IGD signs an agreement with Coop Alleanza 3.0 for the development of the Asset Services for Third Parties Business Unit
- Management mandate on a portfolio of over 40 assets;
- Acquisition and lease of a temperature-controlled logistics hub serving large-scale retail trade.
Bologna, 18th December 2025. IGD – Immobiliare Grande Distribuzione SIIQ S.p.A. announces that it signed an agreement, earlier today, with Coop Alleanza 3.0 to support the technical management, property management, and leasing activities of a portfolio of over forty assets, including shopping centres, hypermarkets, and supermarkets.
Coop Alleanza 3.0 will grant IGD management mandates both directly and through the designated management bodies, according to a progressive timeline from 2026 to 2028.
IGD is thus expanding the activities of its Asset Services for Third Parties Business Unit, which is dedicated specifically to the management of third-party assets, in line with the strategy outlined in the 2025-2027 Business Plan. It is expected that, once fully operational, the agreement will generate additional revenues from services of approximately €1.6 million.
As part of the agreement, IGD has also acquired a logistics hub property in San Vito al Tagliamento (PN) from a third-party company for €10.5 million. The property was already used by Coop Alleanza 3.0, with which IGD signed a long-term lease on the same date.
The asset is set to undergo a major extension, featuring the installation — fully funded and managed by Coop Alleanza 3.0 — of advanced temperature‑controlled preservation and storage systems, a critical infrastructure upgrade to support large‑scale distribution logistics.
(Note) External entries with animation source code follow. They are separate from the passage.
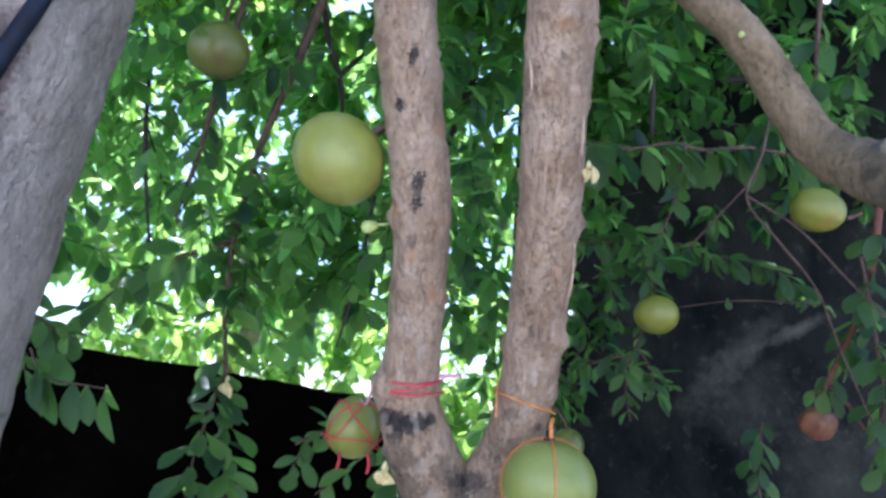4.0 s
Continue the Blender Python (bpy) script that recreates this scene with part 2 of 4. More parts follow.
STEM_BANDS = tuple(((x, 1.49, z), (w, 0.2, h), 0, a, c) for x, z, w, h, a, c in ((0.036, 1.496, 0.010, 0.018, 0.5, ASH), (0.050, 1.474, 0.006, 0.010, 0.6, ASH), (0.093, 1.500, 0.010, 0.012, 0.45, ASH), (0.098, 1.482, 0.008, 0.016, 0.5, ASH),
             (0.110, 1.512, 0.007, 0.010, 0.45, ASH), (0.112, 1.405, 0.016, 0.024, 0.6, CLAY), (0.140, 1.352, 0.020, 0.034, 0.7, CLAY), (0.095, 1.620, 0.010, 0.030, 0.5, ASH), (0.070, 1.66, 0.008, 0.02, 0.5, ASH),
             (0.305, 1.590, 0.008, 0.034, 0.6, ASH), (0.330, 1.68, 0.006, 0.03, 0.5, ASH), (0.300, 1.53, 0.008, 0.02, 0.6, ASH), (0.225, 1.335, 0.016, 0.022, 0.5, CLAY), (0.31, 1.75, 0.006, 0.02, 0.5, ASH)))
PALE_BANDS = (((0.783, 0.775, 1.53), (0.16, 0.4, 0.0085), -82.5, 0.85, (0.60, 0.44, 0.29)), ((0.771, 0.775, 1.53), (0.15, 0.4, 0.003), -82.5, 0.6, (0.12, 0.09, 0.07)),
              ((0.86, 0.70, 1.55), (0.12, 0.4, 0.004), -86, 0.5, (0.40, 0.31, 0.24)), ((0.825, 0.73, 1.53), (0.10, 0.4, 0.005), -84, 0.4, (0.45, 0.36, 0.28)))
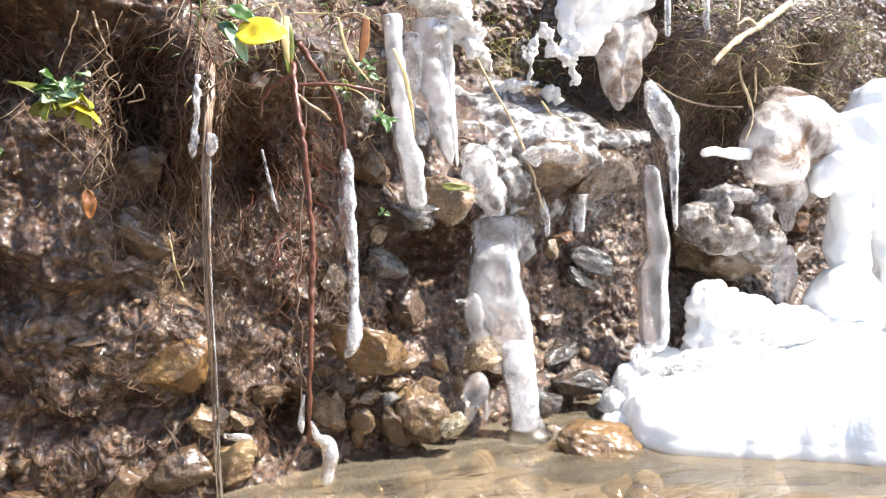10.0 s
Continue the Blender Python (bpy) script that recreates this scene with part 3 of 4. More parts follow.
# icicles in front of the ledge
icicle([((0.270, 0.870, 0.438), 0.0143), ((0.271, 0.868, 0.405), 0.0162), ((0.273, 0.866, 0.373), 0.0201), ((0.274, 0.864, 0.340), 0.0153), ((0.277, 0.862, 0.312), 0.0220), ((0.282, 0.862, 0.288), 0.0229), ((0.286, 0.864, 0.262), 0.0162)],
       FROSTY, "bright white icicle hanging down to the ledge", 0.30, 0.018, 22, 110, 11)
icicle([((0.299, 0.900, 0.428), 0.0199), ((0.296, 0.900, 0.406), 0.0259), ((0.294, 0.900, 0.377), 0.0199), ((0.295, 0.900, 0.350), 0.0070)], SHEET, "short glassy icicle behind a white one", 0.2, 0.02, 16, 40, 12)
icicle([((0.315, 0.900, 0.440), 0.0279), ((0.317, 0.898, 0.410), 0.0289), ((0.319, 0.896, 0.381), 0.0249), ((0.323, 0.894, 0.351), 0.0229), ((0.328, 0.893, 0.324), 0.0170), ((0.331, 0.892, 0.303), 0.0060)],
       FROSTY, "tapering milky icicle over the ledge", 0.28, 0.018, 22, 90, 13)
icicle([((0.329, 0.885, 0.436), 0.0126), ((0.330, 0.885, 0.398), 0.0107), ((0.330, 0.885, 0.365), 0.0097), ((0.333, 0.885, 0.331), 0.0058), ((0.335, 0.885, 0.300), 0.0024)],
       FROSTY, "slim white icicle beside a milky one", 0.2, 0.012, 14, 70, 14)
# small icicles under the ledge
icicle([((0.464, 0.960, 0.265), 0.0054), ((0.467, 0.960, 0.250), 0.0097), ((0.470, 0.960, 0.231), 0.0086), ((0.470, 0.960, 0.220), 0.0054)], ICE, "small milky icicle at the end of a straw", 0.12, 0.01, 14, 30, 15)
icicle([((0.518, 0.970, 0.266), 0.0230), ((0.518, 0.970, 0.257), 0.0164), ((0.518, 0.970, 0.240), 0.0131), ((0.517, 0.970, 0.221), 0.0142)], ICE, "short stubby icicle under the ledge", 0.1, 0.02, 14, 30, 16)
icicle([((0.604, 0.955, 0.296), 0.0120), ((0.605, 0.955, 0.288), 0.0220), ((0.609, 0.955, 0.238), 0.0240), ((0.614, 0.955, 0.192), 0.0265), ((0.607, 0.955, 0.173), 0.0370), ((0.606, 0.955, 0.132), 0.0380), ((0.606, 0.955, 0.091), 0.0330), ((0.604, 0.955, 0.075), 0.0260)],
       MILKY, "stout milky ice column with a stepped side", 0.07, 0.02, 20, 90, 17)
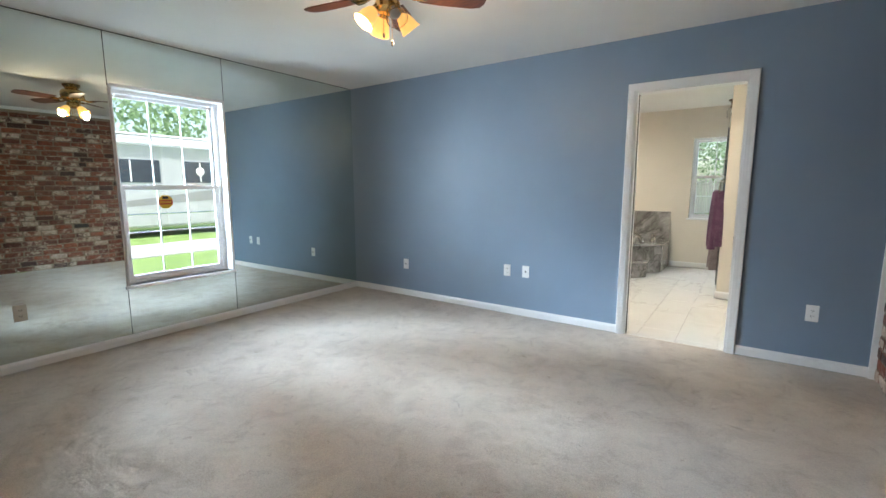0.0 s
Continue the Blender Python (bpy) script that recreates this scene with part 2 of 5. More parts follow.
    h = calc(t, "ADD", calc(t, "MULTIPLY", noise_tex(t, v2, 70, 6, 0.7), 0.9), calc(t, "ADD", calc(t, "MULTIPLY", thick, 0.35), calc(t, "MULTIPLY", blot, 0.6)))
    bump(t, p, h, 0.8, 0.010)
    return m


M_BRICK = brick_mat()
M_MORTAR = paint("grey_mortar", (0.27, 0.222, 0.158), 0.95, 120, 0.6, 0.22)


def vein(t, v, scale, width, dist=2.2, detail=5):
    """1 along thin wandering lines."""
    n = noise_tex(t, v, scale, detail, 0.55, dist)
    d = calc(t, "ABSOLUTE", calc(t, "SUBTRACT", n, 0.5))
    return ramp(t, d, [(0.0, (1, 1, 1)), (width, (0, 0, 0))])


def shifted(t, v):
    """Coordinates moved by each piece's own chance, so no two pieces carry the same figure."""
    oi = t.nodes.new("ShaderNodeObjectInfo")
    a = t.nodes.new("ShaderNodeVectorMath")
    a.operation = "MULTIPLY_ADD"
    a.inputs[1].default_value = (1, 1, 1)
    s = t.nodes.new("ShaderNodeCombineXYZ")
    for k in range(3):
        t.links.new(calc(t, "MULTIPLY", oi.outputs["Random"], 37.0 + 11 * k), s.inputs[k])
    t.links.new(v, a.inputs[0])
    t.links.new(s.outputs[0], a.inputs[2])
    return a.outputs[0]


def marble_white(name, base, dark, rough, amount):
    m, t, p = mat(name)
    v = shifted(t, coords(t, (1, 0.65, 1)))
    cloud = noise_tex(t, v, 2.4, 4, 0.5, 0.8)
    col = ramp(t, cloud, [(0.3, tuple(c * 0.93 for c in base)), (0.6, base)])
    mask = ramp(t, noise_tex(t, v, 2.1, 2), [(0.48, (0, 0, 0)), (0.62, (amount, amount, amount))])
    ln = mix(t, 1.0, vein(t, v, 2.6, 0.022), mask, "MULTIPLY")
    t.links.new(mix(t, ln, col, dark), p.inputs["Base Color"])
    p.inputs["Roughness"].default_value = rough
    return m


M_FLOORTILE = marble_white("white_marble_floor_tile", (0.70, 0.69, 0.66), (0.36, 0.33, 0.29), 0.16, 0.62)
M_SHTILE = marble_white("white_marble_wall_tile", (0.72, 0.70, 0.675), (0.42, 0.37, 0.33), 0.10, 0.7)
M_GROUT = paint("grout", (0.62, 0.605, 0.575), 0.9, 200, 0.3, 0.06)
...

IGD has committed to reimburse extension costs within a cap of €16 million, upon the testing and commissioning of the newly built systems, which is expected to be no later than June 2027. The annual rent has been set at €825,000 until reimbursement of expansion costs by IGD, after which it will rise to €1,980,000 per year under an 18‑year lease agreement, signed with no right of termination.
The property is intended to be used by Coop Alleanza 3.0 to ensure logistics services throughout its network covering Friuli Venezia Giulia and Veneto, including numerous assets covered by the new management mandate entered into with IGD, which in turn owns or manages several shopping centres in the area (Conè in Conegliano Veneto, Clodì in Chioggia and Centro Piave in San Donà di Piave).
The transaction reflects IGD’s ambition to broaden its presence across additional stages of the supply chain, extending operations over the whole chain, from procurement through to retail, and will drive value creation by delivering returns that exceed the yields generated by the hypermarkets and supermarkets in IGD’s portfolio. This approach redefines the landlord-tenant relationship through innovative collaboration that transcends traditional retail boundaries within the framework of a genuine “IGD Shopping Centre Ecosystem.” The agreement consolidates IGD’s position in the property management market and allows the company to position itself as a leading provider of services for the retail real estate sector and large-scale distribution, in line with the objectives of the 2025-2027 Business Plan.
Message from IGD’s CEO and General Manager, Roberto Zoia
“This transaction allows us to further develop the Asset Services for Third Parties Business Unit, a non-capital-intensive activity, which allows us to attract new talent while encouraging internal growth. Furthermore, the expansion of the managed assets network will fuel leasing activity across both third-party and owned properties. This agreement further strengthens our long-term partnership with one of our main tenants, thus expanding the concept of the Shopping Center Ecosystem through a transaction that allows us to obtain returns above the average of our portfolio with guaranteed long-term contracts.”
Today’s transaction, entered into with Coop Alleanza 3.0, qualifies as a less material transaction with a related party pursuant to CONSOB Regulation n. 17221/2010 and the “Procedures for related party transactions” adopted by the Company and, therefore, was first submitted to the Committee for Related Party Transactions. The Committee issued a favorable non-binding opinion, found the transaction to be in the Company’s best interest and that the conditions were substantively correct and fair.